I. Insignificant Places.

    A. The "happening" places of the world were Rome and Syria. 
            People who ruled others lived there, and that mattered. 
            No one cared much about Palestine, tucked away in a 
            small pocket of the Roman Lake (Mediterranean Sea)—except God.

    B. But our story sets its focus on little places:

            1. Like Bethlehem—granted, the City of David, but 
                really not all that important in terms of size and clout.

            2. Like Nazareth—and even Nathanael asked, "Can anything
                good come out of Nazareth?" (John 1:46).

            3. Like a manger—a common cow trough but mentioned
                three times in our text.

            4. Like fields—where shepherds watch flocks. The first 
                Christmas took place "down on the farm."

    C. When God comes near all the little places become big!

Theme:  The Mystery of Christmas is found in:

I. Insignificant Places.

II. Insignificant People.

    A. The important people of the world were mentioned
            in v. 1 & 2: Caesar Augustus and Quirinius. They
            were the movers and shakers. When they spoke 
            people listened. They could call for taxes and the 
            word was, "So let it be done."

    B. But our story looks to different key players:

            1. Like a young poor couple from Nazareth—Mary and Joseph.

            2. Like shepherds—Biblically shepherds had important roles, 
                but socially they were outcasts.

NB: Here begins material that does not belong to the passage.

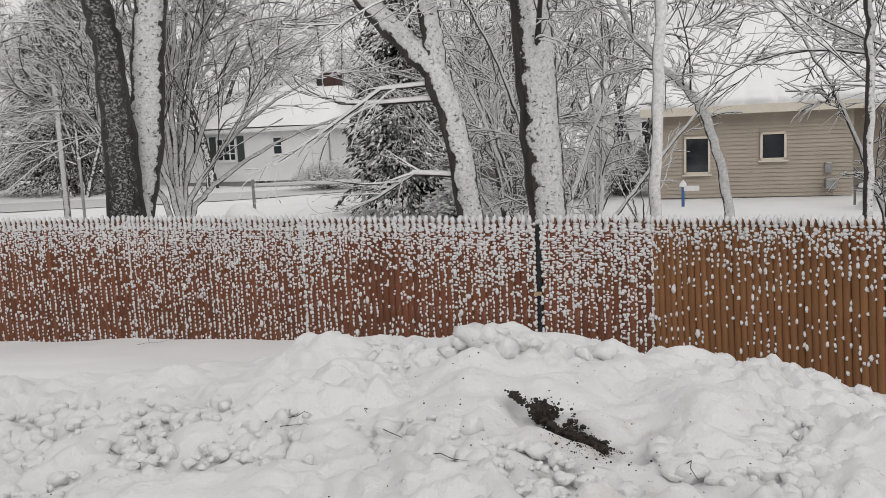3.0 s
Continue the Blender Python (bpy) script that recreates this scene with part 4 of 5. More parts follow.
# about the blue house and along the street
for x, y, k, s in ((-34, 33, 0, 1.1), (-29, 40, 1, 1.1), (-40, 28, 0, 1.1), (-20, 42, 0, 1.0), (-36, 9.5, 2, 0.9), (-33, 8.6, 2, 0.8), (-41, 12.5, 2, 1.0), (-33.5, 4.5, 2, 0.9), (-34, 0.5, 2, 0.7), (-31, 6.8, 4, 1.0), (-47, 24, 1, 1.1), (-44, 3, 2, 1.0), (-37, 11.5, 0, 0.9), (-42, 9, 1, 1.1), (-48, 11, 0, 1.0), (-40, 20, 0, 1.1), (-33, 26, 1, 1.0), (-38, 23.5, 0, 1.2), (-29, 33, 1, 0.9), (-31.5, 9.8, 2, 1.0), (-33, 11.8, 4, 1.1), (-29.5, 9, 4, 1.0), (-18, 38, 0, 1.1), (-14, 44, 1, 1.1), (-31, 11.0, 3, 1.5), (-30.5, 7.9, 3, 1.4), (-33.5, 10.2, 2, 1.0), (-35.5, 12.0, 3, 1.6), (-32, 6.2, 2, 0.9), (-34.5, 7.4, 2, 1.0), (-36.5, 8.4, 3, 1.6), (-40, 10.5, 2, 1.1)):
    set_out(k, x, y, R4.uniform(0, 6.28), s)
# hide the patterns themselves among the far trees
for i, (x, y) in enumerate(((-30, 52), (-12, 56), (6, 47), (-16.2, 33.5), (3.2, 33))):
    SHAPES[i][0].matrix_world = Matrix.Translation((x, y, ground_at(x, y)))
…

            3. Like the innkeeper—this person is so insignificant that 
                technically he is not even mentioned in the text.

    C. When God comes near all the little people suddenly seem to matter!

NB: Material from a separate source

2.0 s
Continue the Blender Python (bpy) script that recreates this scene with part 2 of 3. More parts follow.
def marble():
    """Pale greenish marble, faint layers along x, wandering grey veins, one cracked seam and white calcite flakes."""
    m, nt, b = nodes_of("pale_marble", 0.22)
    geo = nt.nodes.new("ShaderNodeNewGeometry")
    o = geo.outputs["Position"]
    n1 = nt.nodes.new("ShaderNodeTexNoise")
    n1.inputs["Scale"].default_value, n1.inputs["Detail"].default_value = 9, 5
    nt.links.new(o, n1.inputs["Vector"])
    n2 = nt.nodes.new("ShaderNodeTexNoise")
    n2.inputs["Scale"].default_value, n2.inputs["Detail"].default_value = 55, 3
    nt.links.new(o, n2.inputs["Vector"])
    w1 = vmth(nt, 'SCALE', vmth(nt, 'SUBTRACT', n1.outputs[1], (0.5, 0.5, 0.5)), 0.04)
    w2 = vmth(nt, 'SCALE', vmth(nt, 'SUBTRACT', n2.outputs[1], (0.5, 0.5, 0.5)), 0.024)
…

Theme:  The Mystery of Christmas is found in:

I. Insignificant Places.
II. Insignificant People.

III. Insignificant Event.

    A. The event that would makes news was taxes—it still does.

    B. But our story gives attention to the birth of a baby. 
            Granted, for the believer this is anything but normal:

            1. There was the matter of fulfilled prophecy.

            2. There was the matter of the appearance of that star.

            3. There was the matter of the virgin conception and birth.

    C. But think: God started to save the world with the birth of a baby. 
            Babies are born everyday. The Bethlehem paper would have 
            read the next morning: Joseph and Mary, a boy. Big deal—it 
            happens every day. But therein is the wisdom of God 
            (cf. 1 Corinthians 1:26f). When God comes near all little 
            events take on spiritual power!

 
Conclusion

For the Gospel written for the outsider this was very good news. Christmas announces that all places, all people, and all events matter to God.

Hebrews says that He had "to share in their humanity" (Hebrews 2:14). This He did, so at least all could relate to this Cosmic Christ. Had He come in royalty only the rich could have appreciated Him. He is truly a man for all seasons!